Well, no matter what, I keep getting a segfault. I'm guessing that this would mean my hypothesis was incorrect.
Experiment 8
Question
I wonder what would happen if I tried to chmod using permissions like 888, or something like that.
Resources
Nothing was consulted.
Hypothesis
I'm betting that it either doesn't work, or it defaults to 777 or something.
Experiment
I am going to try it out and see what happens.
Data
lab46:~/src/unix/scripts$ ls age.sh csd.sh firstforloop.sh guess1.sh mail.sh script2.sh botstart.sh files firstlist.sh histogram.sh script1.sh lab46:~/src/unix/scripts$ chmod 888 age.sh chmod: invalid mode: `888' Try `chmod --help' for more information. lab46:~/src/unix/scripts$ chmod 10292 guess1.sh chmod: invalid mode: `10292' Try `chmod --help' for more information. lab46:~/src/unix/scripts$ chmod 77 age.sh lab46:~/src/unix/scripts$ ls -lh age.sh ----rwxrwx 1 smalik2 lab46 120 Mar 8 11:45 age.sh lab46:~/src/unix/scripts$ chmod 777 age.sh lab46:~/src/unix/scripts$
Analysis
Based on the data collected:
- Was your hypothesis correct? - Yes
- Was your hypothesis not applicable? - N/A
- Is there more going on than you originally thought? (shortcomings in hypothesis) - I decided to test if I only provided like a 77, and it affected just owner and group.

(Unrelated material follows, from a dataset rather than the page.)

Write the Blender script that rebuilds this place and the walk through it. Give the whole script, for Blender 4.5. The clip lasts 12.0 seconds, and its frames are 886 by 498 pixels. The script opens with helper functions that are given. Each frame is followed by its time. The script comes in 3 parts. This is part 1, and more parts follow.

- What shortcomings might there be in your experiment? - Nothing really.
- What shortcomings might there be in your data? - Nothing
Conclusions
Chmod doesn't work if you provide something higher than a 7, or longer than 3 digits.
Retest 3
Perform the following steps:
State Experiment
Whose existing experiment are you going to retest? Provide the URL, note the author, and restate their question.
Resources
Evaluate their resources and commentary. Answer the following questions:
- Do you feel the given resources are adequate in providing sufficient background information?
- Are there additional resources you've found that you can add to the resources list?
- Does the original experimenter appear to have obtained a necessary fundamental understanding of the concepts leading up to their stated experiment?
- If you find a deviation in opinion, state why you think this might exist.
Hypothesis
State their experiment's hypothesis. Answer the following questions:
- Do you feel their hypothesis is adequate in capturing the essence of what they're trying to discover?
- What improvements could you make to their hypothesis, if any?
Experiment
Follow the steps given to recreate the original experiment. Answer the following questions:
- Are the instructions correct in successfully achieving the results?
- Is there room for improvement in the experiment instructions/description? What suggestions would you make?
- Would you make any alterations to the structure of the experiment to yield better results? What, and why?
Data
Publish the data you have gained from your performing of the experiment here.
Analysis
Answer the following:
- Does the data seem in-line with the published data from the original author?
- Can you explain any deviations?
- How about any sources of error?
- Is the stated hypothesis adequate?
Conclusions
Answer the following:
- What conclusions can you make based on performing the experiment?
- Do you feel the experiment was adequate in obtaining a further understanding of a concept?
- Does the original author appear to have gotten some value out of performing the experiment?
- Any suggestions or observations that could improve this particular process (in general, or specifically you, or specifically for the original author).